Fox Entertainment Group is one of the biggest names in entertainment today, offering filmed entertainment, television stations, television broadcast networks, and cable network programming. OverOps is currently monitoring the FOX MediaCloud, the company’s creative assets management ecosystem which evolved from FOX Esprit and supports 12 divisions across Fox.
When we used APM tools without OverOps, we didn’t have enough details about errors, which forced us to go sift through the logs. Based on the error message, we’d identify the frequency. Then we had to attach a debugger to the environment to actually catch the root cause of the error.
OverOps has taken over that entire process, proactively instead of reactively.
We saw immediate value from OverOps. During our trial we actually had a scenario where one of the developers had spent probably a day and a half, almost two days, trying to identify the root cause of an issue. Then, we just happened to instrument with OverOps in that environment and within probably fifteen minutes, we saw the error and saw what was causing it. It was a numeric exception error. It was because a variable had a slash in it instead of just pure numbers.
We have a lot of workflows that sometimes cause an error, meaning we had to go through the logs in search for the cause. After we found it, we had to reproduce in order to solve the error. In one case, it was a permission exception. OverOps gave us the exact variables and the user account in which the error had happened, allowing us to identify the problem and see that the user was not properly configured in the system, which is why these exceptions were being thrown.
Now that OverOps gives us the exact conditions behind each error, we can see why it happened and if it’s critical for us. So we can catch the issue in action, as opposed to having developers search through logs or attach debuggers to the production or pre-production environment. That’s the time-saver we’ve been looking for in other tools, that gives detailed analysis without having people access servers directly.

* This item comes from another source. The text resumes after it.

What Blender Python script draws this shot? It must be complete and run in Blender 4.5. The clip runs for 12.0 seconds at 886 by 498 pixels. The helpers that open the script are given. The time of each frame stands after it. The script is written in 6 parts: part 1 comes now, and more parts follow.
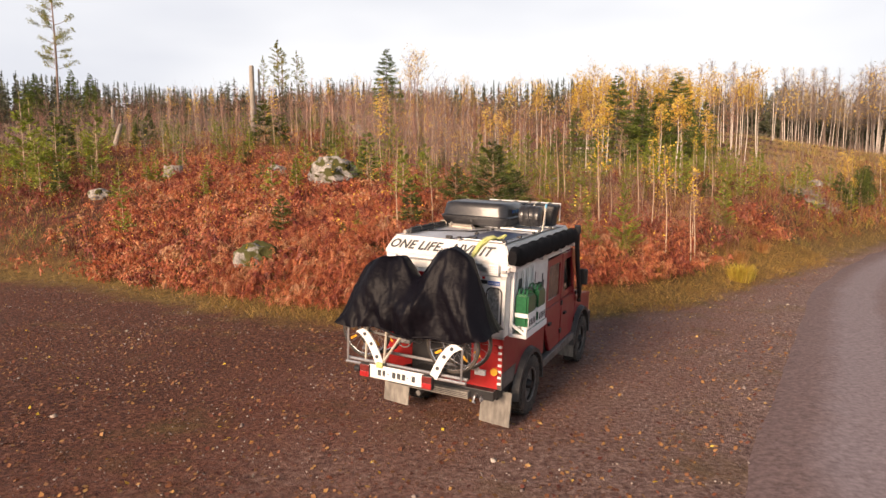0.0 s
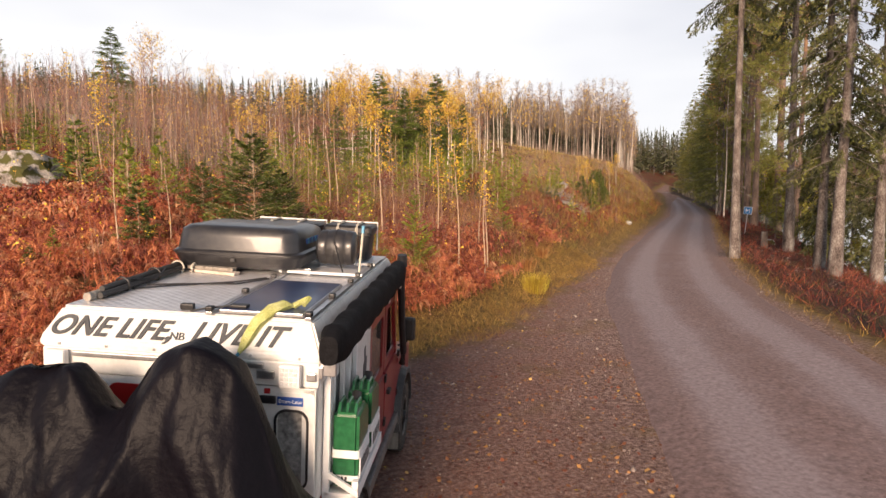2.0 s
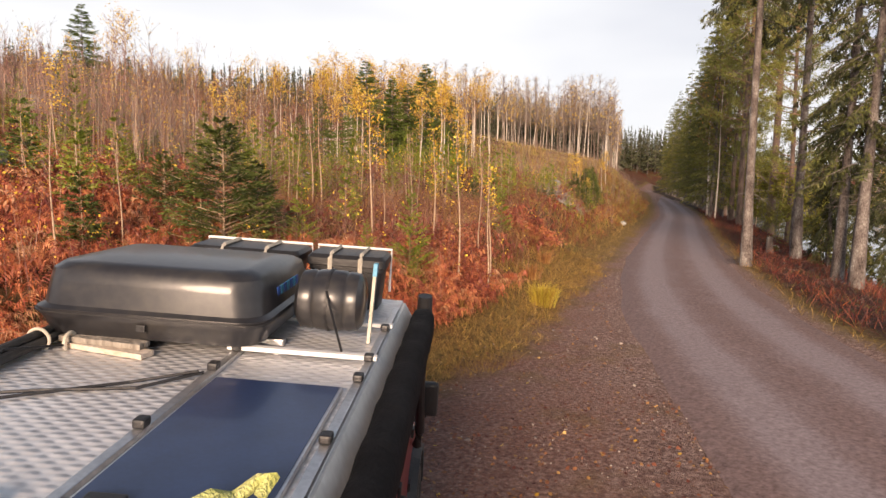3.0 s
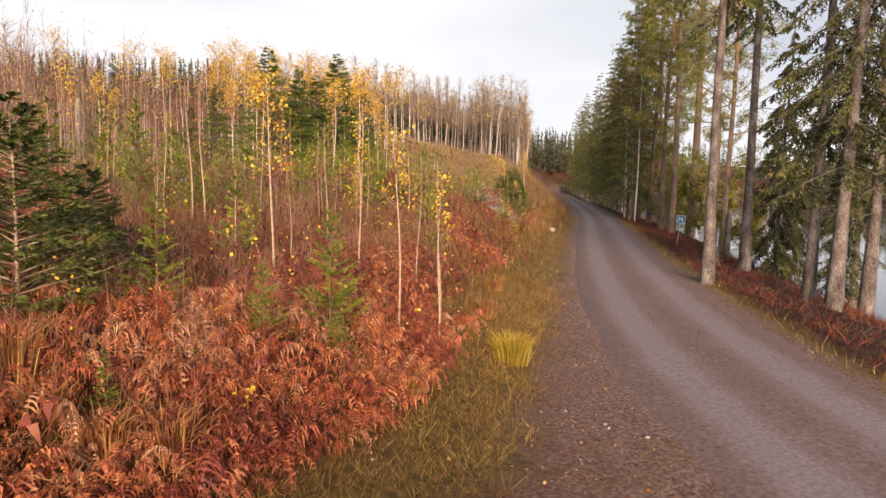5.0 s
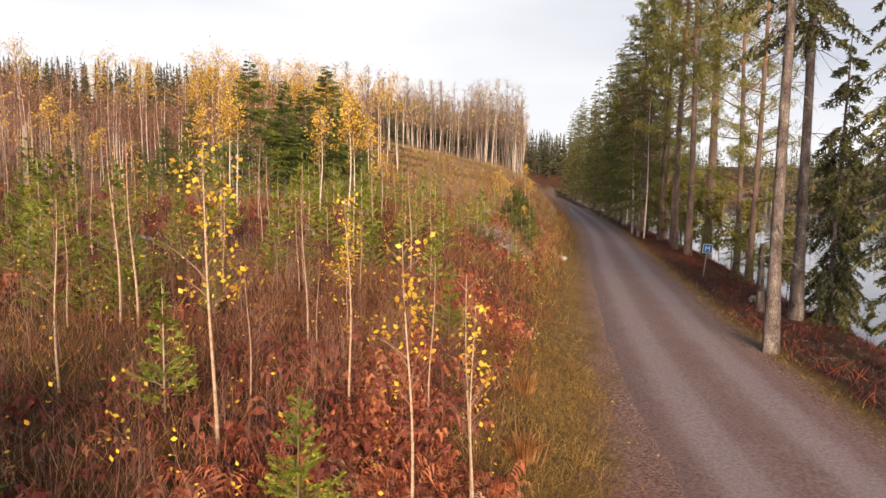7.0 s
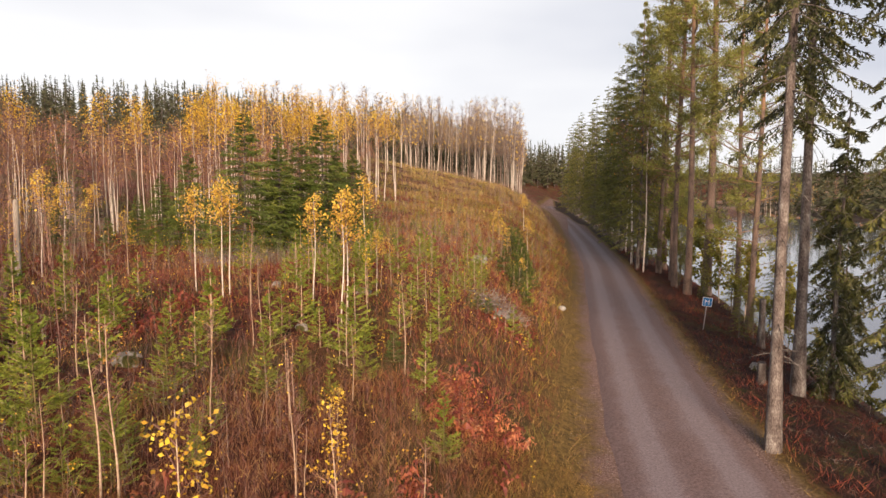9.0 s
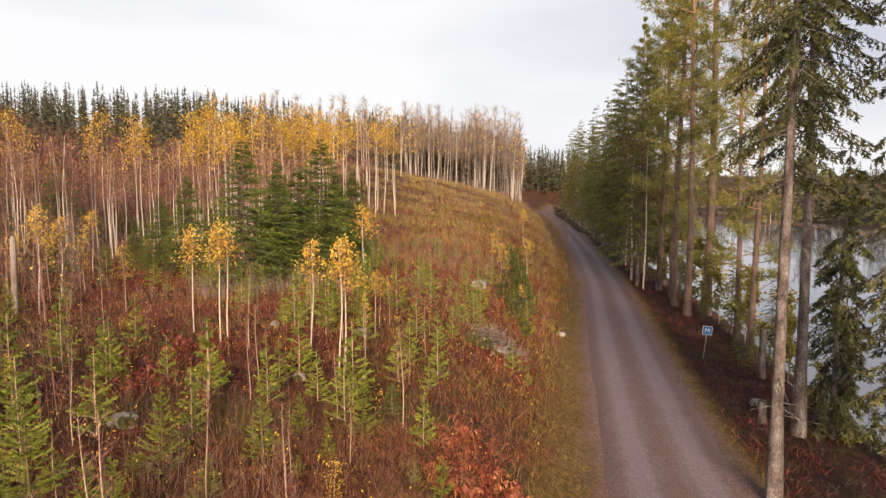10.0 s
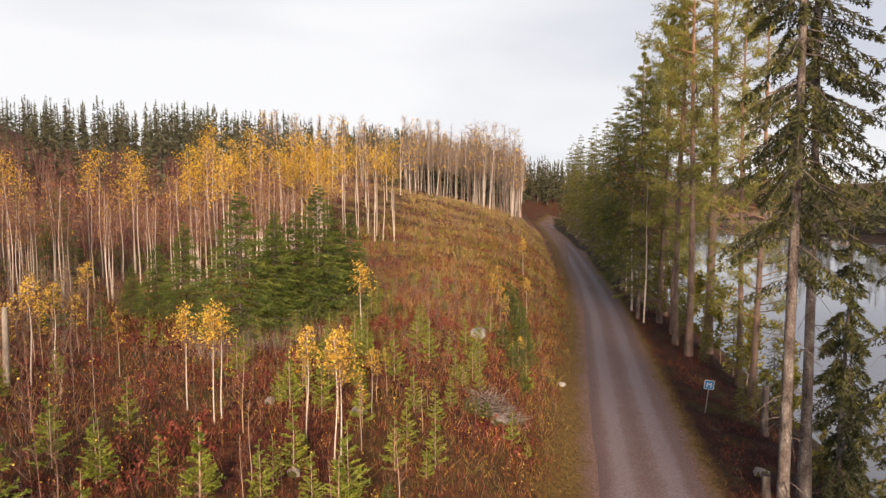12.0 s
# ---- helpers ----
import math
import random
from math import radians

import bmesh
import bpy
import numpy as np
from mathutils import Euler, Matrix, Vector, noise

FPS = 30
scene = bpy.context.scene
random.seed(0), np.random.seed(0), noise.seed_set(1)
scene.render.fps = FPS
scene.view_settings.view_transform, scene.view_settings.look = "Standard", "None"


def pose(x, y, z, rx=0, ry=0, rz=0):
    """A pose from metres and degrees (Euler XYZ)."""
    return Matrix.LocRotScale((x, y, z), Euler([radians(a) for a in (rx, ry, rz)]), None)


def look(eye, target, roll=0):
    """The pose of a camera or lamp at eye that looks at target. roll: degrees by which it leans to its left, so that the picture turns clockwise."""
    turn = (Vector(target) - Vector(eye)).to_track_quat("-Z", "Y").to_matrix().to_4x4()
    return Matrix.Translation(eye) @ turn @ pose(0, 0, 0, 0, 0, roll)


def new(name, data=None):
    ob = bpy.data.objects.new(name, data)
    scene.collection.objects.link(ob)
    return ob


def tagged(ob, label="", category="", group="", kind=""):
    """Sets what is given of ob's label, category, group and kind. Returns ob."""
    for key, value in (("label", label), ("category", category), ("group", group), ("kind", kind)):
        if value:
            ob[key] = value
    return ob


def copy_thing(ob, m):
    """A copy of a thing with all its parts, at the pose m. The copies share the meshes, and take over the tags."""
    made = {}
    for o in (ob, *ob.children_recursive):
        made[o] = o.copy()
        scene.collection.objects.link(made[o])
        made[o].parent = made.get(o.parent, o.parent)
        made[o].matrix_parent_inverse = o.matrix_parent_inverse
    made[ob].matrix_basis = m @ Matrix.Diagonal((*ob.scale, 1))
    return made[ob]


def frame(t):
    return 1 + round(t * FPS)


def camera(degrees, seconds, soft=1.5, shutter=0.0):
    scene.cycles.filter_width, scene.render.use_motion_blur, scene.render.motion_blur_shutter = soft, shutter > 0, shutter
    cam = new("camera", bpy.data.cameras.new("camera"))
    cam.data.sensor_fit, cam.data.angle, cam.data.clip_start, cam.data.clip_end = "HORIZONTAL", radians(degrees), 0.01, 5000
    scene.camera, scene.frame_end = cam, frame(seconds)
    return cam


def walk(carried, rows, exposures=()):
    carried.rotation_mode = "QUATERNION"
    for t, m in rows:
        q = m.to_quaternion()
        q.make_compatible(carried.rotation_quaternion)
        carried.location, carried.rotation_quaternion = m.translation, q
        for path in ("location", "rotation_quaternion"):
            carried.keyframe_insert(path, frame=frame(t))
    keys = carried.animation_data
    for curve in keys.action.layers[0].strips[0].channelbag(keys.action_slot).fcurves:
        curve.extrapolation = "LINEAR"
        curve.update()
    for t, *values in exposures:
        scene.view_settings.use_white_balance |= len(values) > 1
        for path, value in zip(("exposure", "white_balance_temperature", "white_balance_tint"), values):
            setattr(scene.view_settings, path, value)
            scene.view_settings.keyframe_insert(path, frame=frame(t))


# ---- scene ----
cam = camera(69.6, 12.0, soft=1.5)
PATH = [
    (0, (0.213, 0.01, 2.875), (0.162, 1.998, 2.675), -0.3),
    (0.5, (0.176, 0.851, 2.883), (0.292, 2.837, 2.684), -0.1),
    (1, (0.16, 1.773, 2.906), (0.558, 3.724, 2.707), -0.0),
    (1.5, (0.183, 2.604, 2.919), (0.799, 4.497, 2.72), -0.4),
    (2, (0.231, 3.604, 2.938), (0.915, 5.473, 2.738), -0.4),
    (2.5, (0.374, 4.632, 2.964), (1.069, 6.497, 2.758), 0.1),
    (3, (0.569, 5.716, 3.018), (1.307, 7.561, 2.799), 0.9),
    (3.5, (0.767, 6.7, 3.04), (1.58, 8.514, 2.818), 1.1),
    (5.5, (2.263, 11.067, 3.444), (3.276, 12.777, 3.229), 1.0),
    (6, (2.695, 12.109, 3.728), (3.708, 13.82, 3.514), 0.8),
    (6.5, (3.106, 13.015, 4.051), (4.119, 14.727, 3.837), 0.8),
    (7, (3.438, 13.711, 4.657), (4.448, 15.424, 4.445), 0.7),
    (9, (3.857, 14.16, 7.288), (4.869, 15.875, 7.098), 0.2),
    (9.5, (3.934, 14.216, 7.998), (4.944, 15.931, 7.81), 0.2),
    (10, (4.012, 14.344, 8.691), (5.024, 16.059, 8.509), 0.2),
    (10.5, (4.125, 14.464, 9.341), (5.137, 16.18, 9.163), 0.1),
    (11, (4.26, 14.612, 9.981), (5.271, 16.329, 9.808), 0.0),
    (11.5, (4.365, 14.736, 10.581), (5.378, 16.453, 10.413), -0.0),
    (12, (4.372, 14.798, 11.205), (5.385, 16.515, 11.044), 0.1),
]
EXPOSURE = 0.55
walk(cam, [(t, look(eye, target, roll)) for t, eye, target, roll in PATH], [(0.0, EXPOSURE), (7.0, EXPOSURE), (12.0, EXPOSURE - 0.09)])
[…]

We’re using it three ways. One is obviously the dashboard, we periodically go into the dashboard to follow up with new errors. We also have email alerts that get sent out on a daily basis, and we recently instrumented a Slack channel to deliver the alerts on an hourly basis. With slack, developers can look at performance hour by hour and see if there is something new that pops up.
Before OverOps, we sometimes had to spend two days trying to identify the root cause of an issue. After installing OverOps, it took about 15 minutes, and we found the error and saw what was causing it. OverOps helped turn days of work into minutes, quickly identifying and fixing different errors.